Unfortunately, the recovery takes many, many hours. I’m fine with the fact that it takes sme time to copy my 200GBish backup over a gigabit network, right now my I’m staring at a screen saying the estimated time remaining as 26 hours. That’s just bizarre. No, the NAS is not that slow, I can easily copy files from the NAS in ~20MB/sec. Yes, I know there are plenty of small files in the backup, but that doesn’t explain this slow speed.

I’ve done recoveries in the past from external drives, and I was equally surprised back then that the backup took that long.

As I was sitting there staring at the screen, I pulled up my iPad trying looking for alternative solutions, I found Carbon Copy Cloner. It’s a free software from Bombich Software, and enables you to clone two drives within OS X (even the one that you booted from). It even allows you to schedule syncs. Since the software literally clones the drive, you can simply boot off of the backup drive (assuming it is formatted with GUID and HFS+).

Upon finding this out, I started thinking: perhaps Carbon Copy Cloner is better than Time Machine. Simply hook up an external drive to your machine, create a partition of the same size as your local drive, and schedule it to sync every night. If your primary disk fails, you can just boot off of the cloned drive and literally have zero downtime. You don’t have to waste 12-24h recovering a Time Machine backup.

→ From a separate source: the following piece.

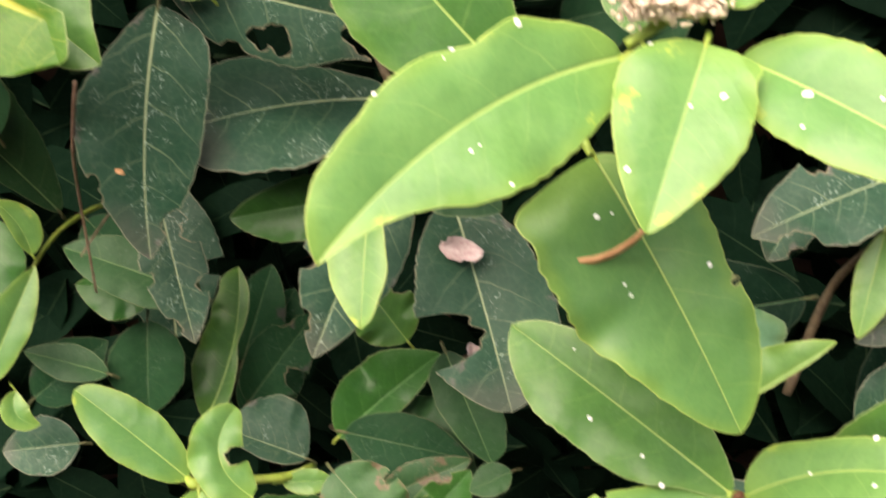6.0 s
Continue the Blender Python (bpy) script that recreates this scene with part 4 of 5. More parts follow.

There are obviously some drawbacks. First, it doesn’t back up continuously. It only back ups as often as you schedule it to do. Second, you cannot recover files in the same fashion as you can with Time Machine, i.e. you cannot recover a file in a given folder from 4 months ago.

Yet, you will not waste I/O bandwidth during your workday on running backups.

I’m not sure if it is better than Time Machine, and quite frankly, it probably depends on your usage pattern. I cannot recall the last time I entered Time Machine to recover a file from months ago, but I can recall plenty of time where I’ve been annoyed with Time Machine for consuming my I/O bandwidth when I needed it myself. Hence Carbon Copy Cloner might be a better fit for me.